■ WHAT YOU HAVE TO DO
Your task is to reproduce, verbatim and without pictures, the lines from the opening of the listing through the line containing "from mathutils import".

***

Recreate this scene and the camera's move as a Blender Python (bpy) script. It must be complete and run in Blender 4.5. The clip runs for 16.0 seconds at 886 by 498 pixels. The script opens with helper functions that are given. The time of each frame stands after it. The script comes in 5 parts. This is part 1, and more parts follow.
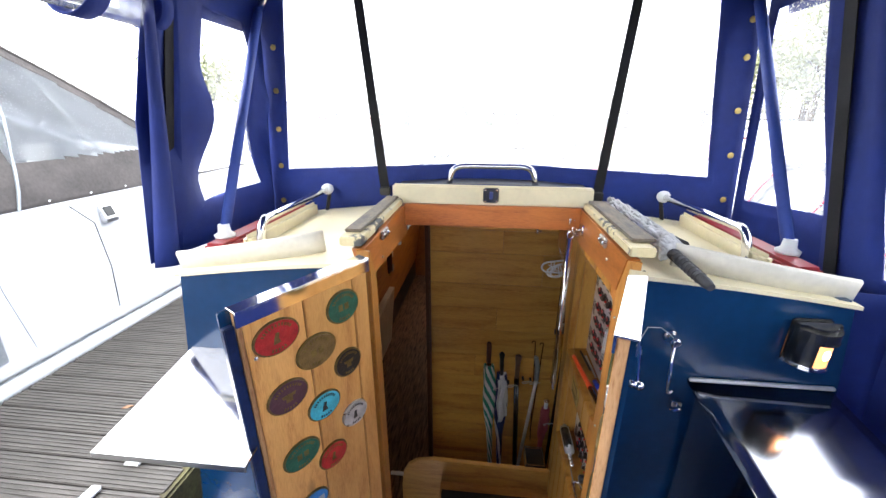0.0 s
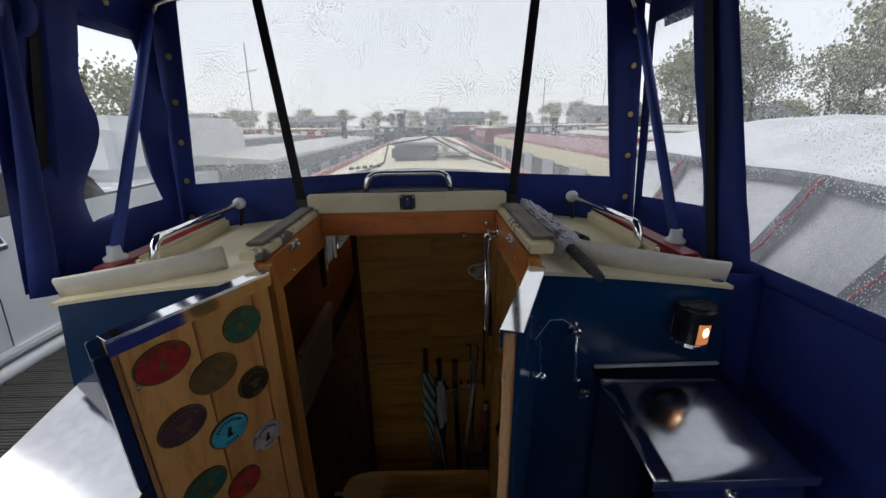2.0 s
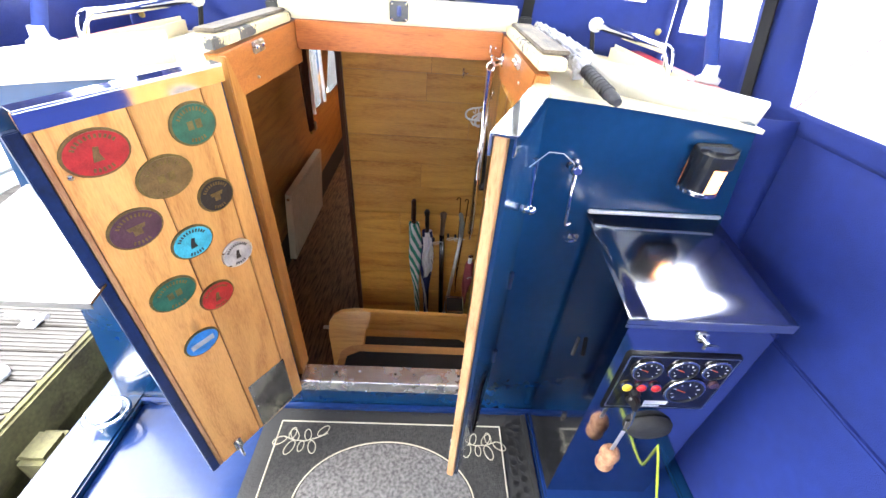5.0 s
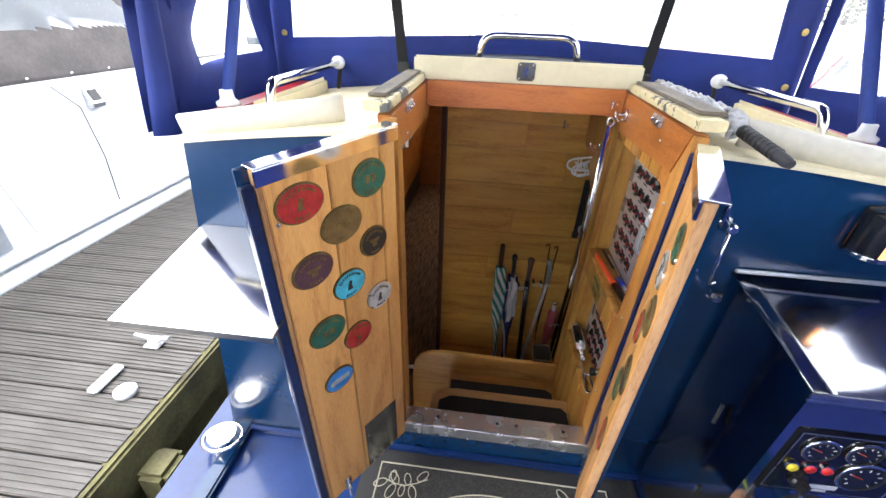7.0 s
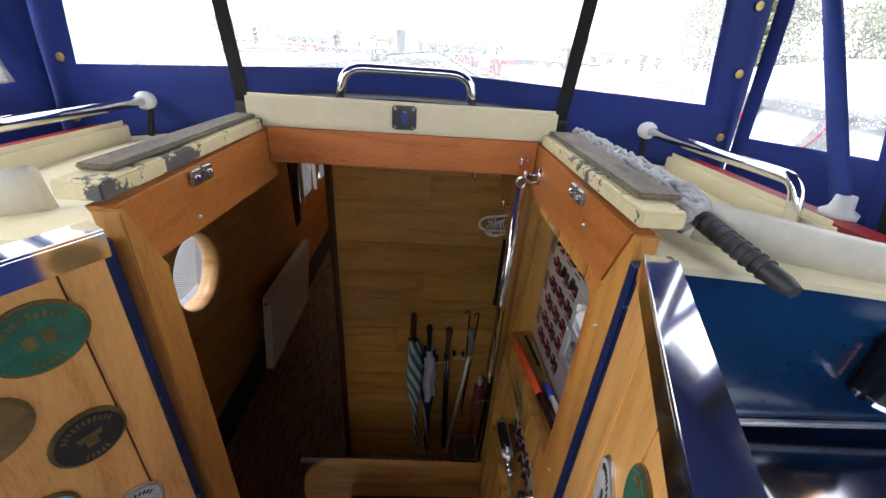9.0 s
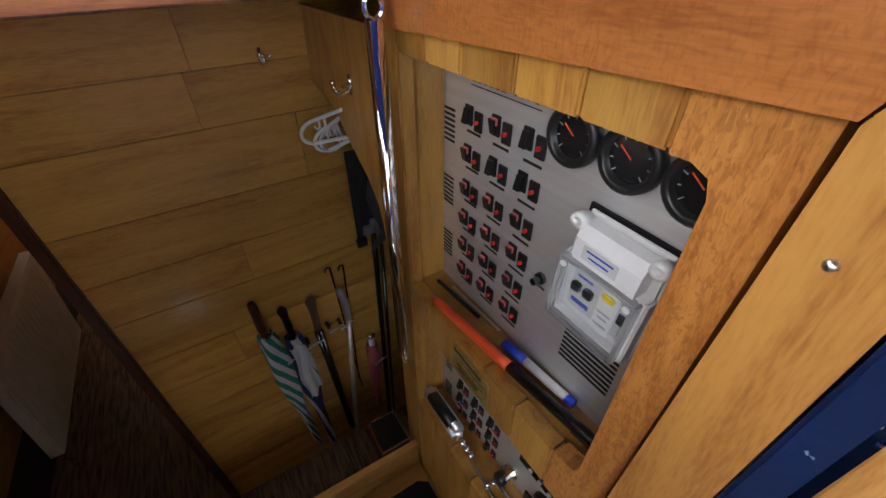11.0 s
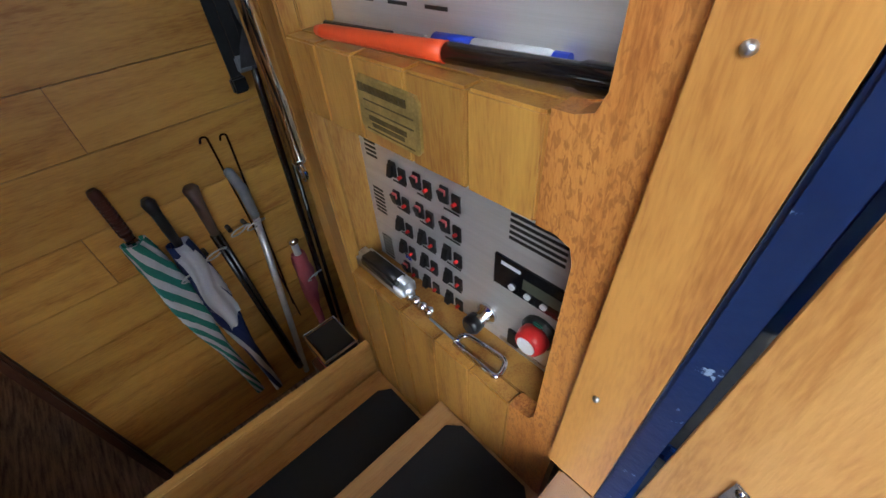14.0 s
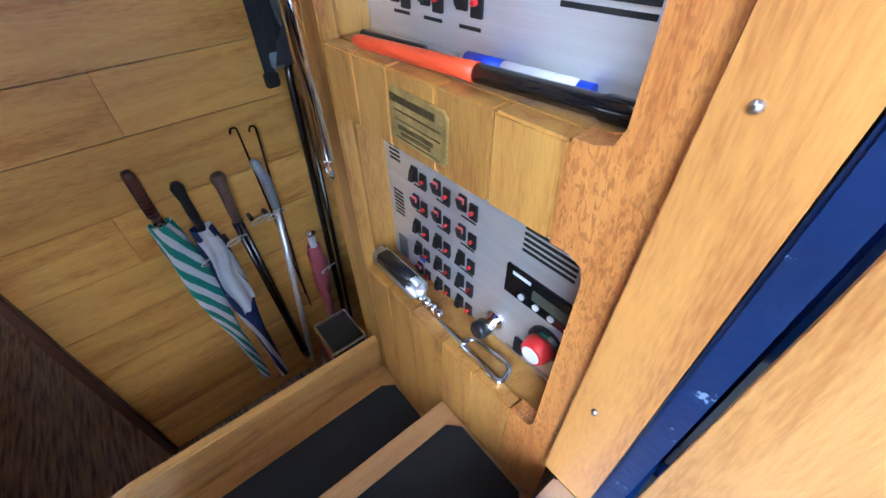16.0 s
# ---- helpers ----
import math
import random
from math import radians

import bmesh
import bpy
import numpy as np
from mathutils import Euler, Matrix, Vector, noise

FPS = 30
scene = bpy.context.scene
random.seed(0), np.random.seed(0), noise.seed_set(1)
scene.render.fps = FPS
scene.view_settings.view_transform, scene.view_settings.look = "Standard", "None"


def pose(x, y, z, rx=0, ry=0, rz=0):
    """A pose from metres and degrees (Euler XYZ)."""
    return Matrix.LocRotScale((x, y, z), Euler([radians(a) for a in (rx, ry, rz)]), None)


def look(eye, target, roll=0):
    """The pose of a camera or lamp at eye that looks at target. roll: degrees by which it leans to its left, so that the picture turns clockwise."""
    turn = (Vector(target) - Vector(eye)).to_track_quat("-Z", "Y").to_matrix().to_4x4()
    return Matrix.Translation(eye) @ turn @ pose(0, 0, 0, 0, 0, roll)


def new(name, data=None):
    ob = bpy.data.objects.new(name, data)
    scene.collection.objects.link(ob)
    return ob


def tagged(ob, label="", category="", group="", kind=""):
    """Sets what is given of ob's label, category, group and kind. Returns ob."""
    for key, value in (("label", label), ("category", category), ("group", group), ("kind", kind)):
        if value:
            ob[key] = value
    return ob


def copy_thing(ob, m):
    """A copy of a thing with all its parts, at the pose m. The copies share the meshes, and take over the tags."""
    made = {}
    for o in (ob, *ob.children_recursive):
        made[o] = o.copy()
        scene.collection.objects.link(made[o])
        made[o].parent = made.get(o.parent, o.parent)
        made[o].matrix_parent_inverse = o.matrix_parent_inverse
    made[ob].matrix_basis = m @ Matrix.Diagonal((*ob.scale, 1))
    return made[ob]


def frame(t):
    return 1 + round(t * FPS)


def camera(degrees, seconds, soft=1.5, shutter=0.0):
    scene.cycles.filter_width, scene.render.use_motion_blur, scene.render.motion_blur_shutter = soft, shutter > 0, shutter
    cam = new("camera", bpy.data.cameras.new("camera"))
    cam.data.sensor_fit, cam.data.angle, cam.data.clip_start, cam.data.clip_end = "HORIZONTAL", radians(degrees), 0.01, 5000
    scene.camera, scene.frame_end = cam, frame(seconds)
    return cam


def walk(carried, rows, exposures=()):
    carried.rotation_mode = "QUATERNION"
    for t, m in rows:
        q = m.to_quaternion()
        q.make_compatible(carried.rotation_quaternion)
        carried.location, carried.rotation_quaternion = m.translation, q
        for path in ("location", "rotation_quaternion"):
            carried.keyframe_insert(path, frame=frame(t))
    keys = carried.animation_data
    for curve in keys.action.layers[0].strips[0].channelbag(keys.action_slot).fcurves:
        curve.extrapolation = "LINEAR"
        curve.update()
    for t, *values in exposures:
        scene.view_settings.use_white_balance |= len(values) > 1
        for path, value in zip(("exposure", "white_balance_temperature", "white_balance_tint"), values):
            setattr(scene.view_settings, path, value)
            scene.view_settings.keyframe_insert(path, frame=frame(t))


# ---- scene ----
cam = camera(94.4, 16.0)
PATH = [
    (0, (-0.017, 0.518, 1.614), (-0.22, 2.407, 0.989), 0.3),
    (0.5, (0.038, 0.517, 1.669), (-0.119, 2.453, 1.192), -0.1),
    (1, (0.055, 0.514, 1.668), (-0.1, 2.458, 1.22), -0.2),
    (1.5, (0.059, 0.518, 1.663), (-0.064, 2.464, 1.219), -0.4),
    (1.8, (0.078, 0.517, 1.64), (0.031, 2.45, 1.143), -0.9),
    (2, (0.09, 0.519, 1.605), (0.138, 2.431, 1.022), -0.9),
    (2.3, (0.155, 0.529, 1.545), (0.306, 2.332, 0.692), 0.0),
    (2.5, (0.186, 0.536, 1.499), (0.469, 2.266, 0.537), 0.3),
    (3, (0.267, 0.547, 1.443), (0.755, 2.075, 0.248), 0.8),
    (3.5, (0.29, 0.562, 1.422), (0.825, 2.022, 0.165), 1.7),
    (4, (0.27, 0.568, 1.427), (0.766, 2.037, 0.163), 2.0),
    (4.5, (0.218, 0.573, 1.442), (0.567, 2.113, 0.214), 3.0),
    (5, (0.121, 0.579, 1.461), (0.195, 2.216, 0.315), 4.1),
    (5.2, (0.076, 0.578, 1.465), (0.014, 2.222, 0.328), 4.9),
    (7.3, (-0.108, 0.562, 1.495), (-0.284, 2.331, 0.577), 2.4),
    (7.5, (-0.089, 0.585, 1.522), (-0.175, 2.394, 0.672), 2.4),
    (8, (-0.009, 0.672, 1.513), (0.009, 2.525, 0.763), 2.3),
    (8.2, (0.026, 0.744, 1.506), (0.011, 2.582, 0.718), 2.1),
    (10.3, (0.075, 1.374, 1.366), (0.605, 3.04, 0.394), 2.7),
    (10.5, (0.081, 1.419, 1.336), (0.675, 3.013, 0.283), 1.1),
    (11, (0.073, 1.512, 1.241), (0.891, 2.894, 0.049), -1.8),
    (11.5, (0.095, 1.545, 1.163), (1.006, 2.821, -0.078), -2.9),
    (12, (0.116, 1.557, 1.13), (1.094, 2.877, -0.011), -2.7),
    (12.5, (0.113, 1.553, 1.05), (1.067, 2.885, -0.097), -4.6),
    (13, (0.107, 1.547, 0.954), (1.043, 2.815, -0.277), -6.4),
    (13.5, (0.113, 1.54, 0.848), (1.026, 2.746, -0.461), -7.5),
    (14, (0.105, 1.523, 0.783), (1.047, 2.7, -0.531), -6.5),
    (14.5, (0.079, 1.515, 0.729), (1.025, 2.669, -0.603), -6.6),
    (15, (0.069, 1.519, 0.714), (0.974, 2.681, -0.638), -5.9),
    (15.5, (0.072, 1.517, 0.726), (0.965, 2.694, -0.622), -6.0),
    (16, (0.093, 1.518, 0.805), (0.997, 2.728, -0.506), -3.4),
]
STOPS = [(0.0, 2.65), (0.5, 1.65), (1.0, 0.8), (1.5, 0.15), (2.0, 0.1), (2.5, 0.0), (3.0, 0.95), (3.5, 2.0), (4.0, 2.95), (4.5, 3.6), (5.0, 3.9),
         (5.2, 3.85), (7.3, 2.6), (7.6, 2.3), (8.2, 2.0), (10.3, 2.15), (10.6, 2.15), (11.0, 2.25), (11.5, 2.4), (12.0, 2.7), (12.5, 2.85), (13.0, 3.0), (14.0, 3.35), (14.5, 3.6), (15.0, 3.9), (15.5, 3.95), (16.0, 4.2)]
walk(cam, [(t, look(eye, target, roll)) for t, eye, target, roll in PATH],
     [(t, stops, 6500 - 650 * min(1, max(0, (t - 12.2) / 2)) - 900 * max(0, t - 15), 10 - 6 * min(1, max(0, (t - 12.5) / 1.5))) for t, stops in STOPS])

# ---- world and light: a bright overcast sky ----
world = bpy.data.worlds.new("overcast")
scene.world = world
world.use_nodes = True
wn, wl = world.node_tree.nodes, world.node_tree.links
wn.clear()
sky = wn.new("ShaderNodeTexSky")
sky.sky_type, sky.sun_disc, sky.sun_elevation, sky.sun_rotation = "NISHITA", False, radians(40), radians(-80)
sky_bg, cloud_bg = wn.new("ShaderNodeBackground"), wn.new("ShaderNodeBackground")
sky_bg.inputs["Strength"].default_value = 0.03
wl.new(sky.outputs[0], sky_bg.inputs["Color"])
cloud_tc, cloud_noise, cloud_ramp = wn.new("ShaderNodeTexCoord"), wn.new("ShaderNodeTexNoise"), wn.new("ShaderNodeValToRGB")
cloud_noise.inputs["Scale"].default_value, cloud_noise.inputs["Detail"].default_value = 2.5, 4
cloud_ramp.color_ramp.elements[0].color = (0.74, 0.76, 0.79, 1)
cloud_ramp.color_ramp.elements[1].color = (0.92, 0.93, 0.95, 1)
wl.new(cloud_tc.outputs["Generated"], cloud_noise.inputs["Vector"])
wl.new(cloud_noise.outputs["Fac"], cloud_ramp.inputs["Fac"])
wl.new(cloud_ramp.outputs["Color"], cloud_bg.inputs["Color"])
cloud_bg.inputs["Strength"].default_value = 1.0
both, w_out = wn.new("ShaderNodeAddShader"), wn.new("ShaderNodeOutputWorld")
wl.new(sky_bg.outputs[0], both.inputs[0])
wl.new(cloud_bg.outputs[0], both.inputs[1])
wl.new(both.outputs[0], w_out.inputs["Surface"])
sun = bpy.data.lights.new("sun", "SUN")
sun.energy, sun.angle, sun.color = 1.25, radians(60), (1.0, 0.97, 0.93)
new("sun", sun).matrix_world = look((-7, 0.2, 5.8), (0, 1.5, 0))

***

■ COMPLETE OUTPUT
Recreate this scene and the camera's move as a Blender Python (bpy) script. It must be complete and run in Blender 4.5. The clip runs for 16.0 seconds at 886 by 498 pixels. The script opens with helper functions that are given. The time of each frame stands after it. The script comes in 5 parts. This is part 1, and more parts follow.
0.0 s
2.0 s
5.0 s
7.0 s
9.0 s
11.0 s
14.0 s
16.0 s
# ---- helpers ----
import math
import random
from math import radians

import bmesh
import bpy
import numpy as np
from mathutils import Euler, Matrix, Vector, noise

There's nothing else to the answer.